>> START

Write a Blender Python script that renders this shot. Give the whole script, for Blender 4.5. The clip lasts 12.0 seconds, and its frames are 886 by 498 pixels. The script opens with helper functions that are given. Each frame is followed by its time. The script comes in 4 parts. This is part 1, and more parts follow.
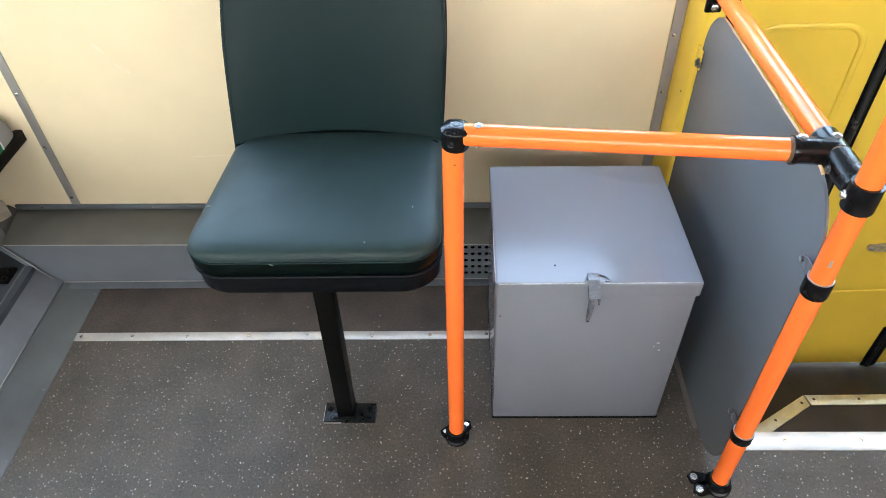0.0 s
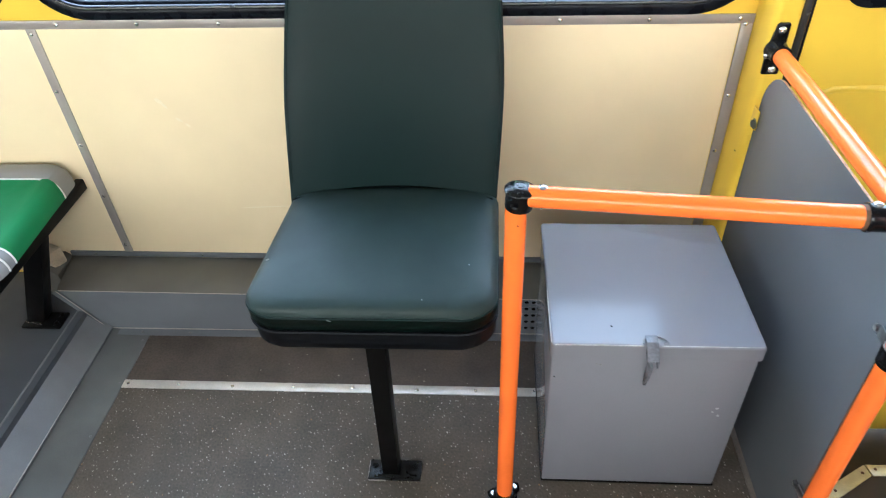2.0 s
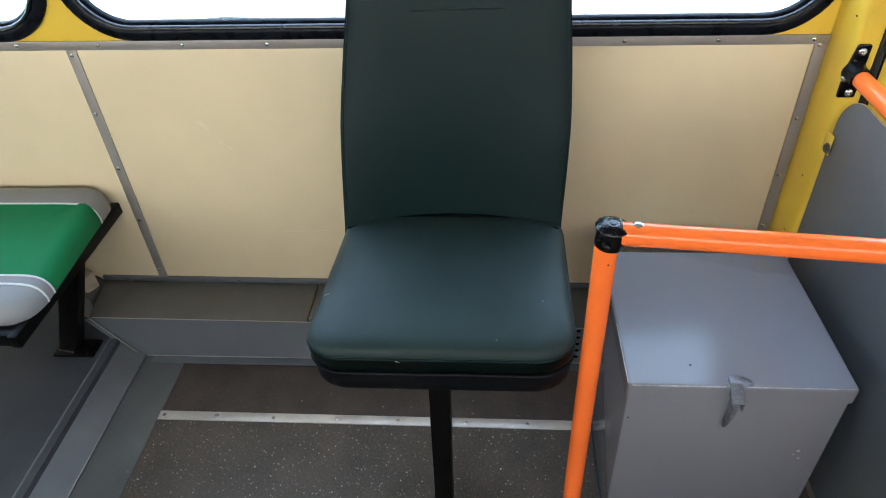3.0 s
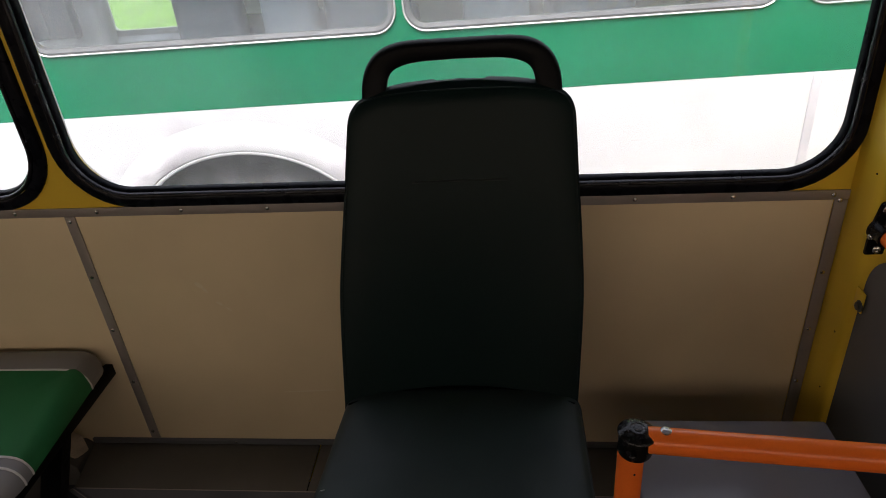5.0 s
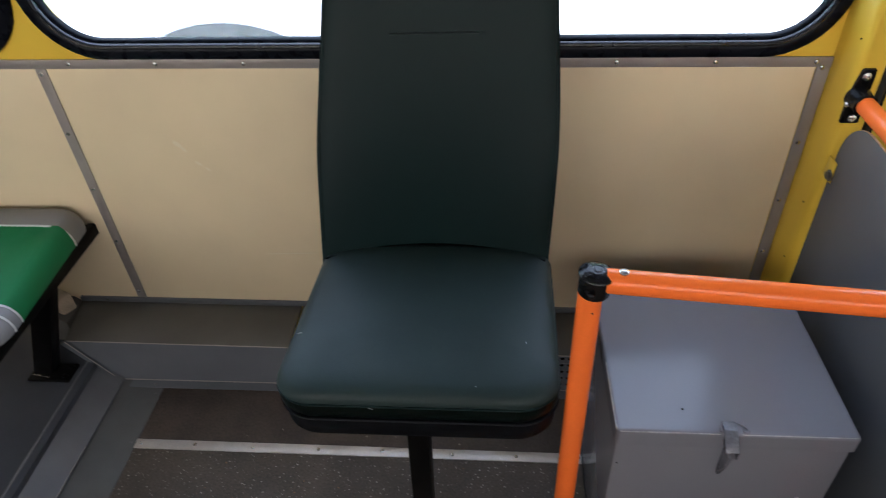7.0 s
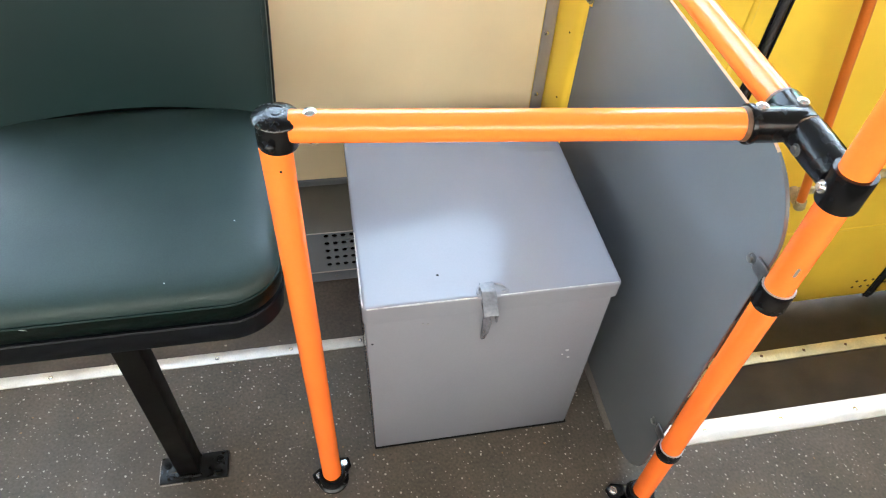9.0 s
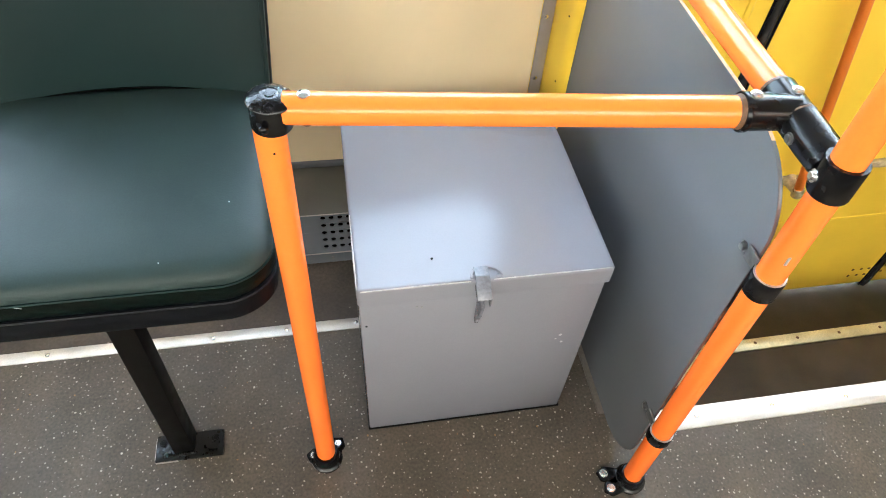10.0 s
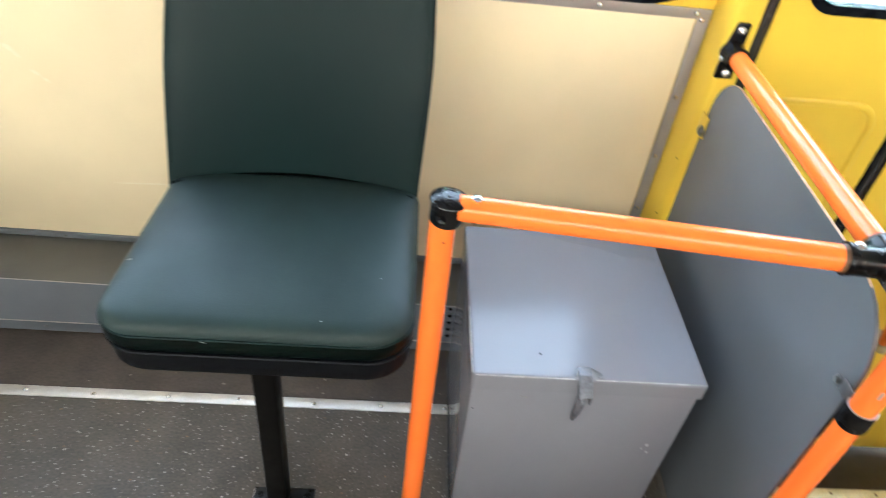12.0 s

>> END

WHAT TO DO
Repeat the listing above exactly, with no pictures.

SOLUTION BELOW
Write a Blender Python script that renders this shot. Give the whole script, for Blender 4.5. The clip lasts 12.0 seconds, and its frames are 886 by 498 pixels. The script opens with helper functions that are given. Each frame is followed by its time. The script comes in 4 parts. This is part 1, and more parts follow.
0.0 s
2.0 s
3.0 s
5.0 s
7.0 s
9.0 s
10.0 s
12.0 s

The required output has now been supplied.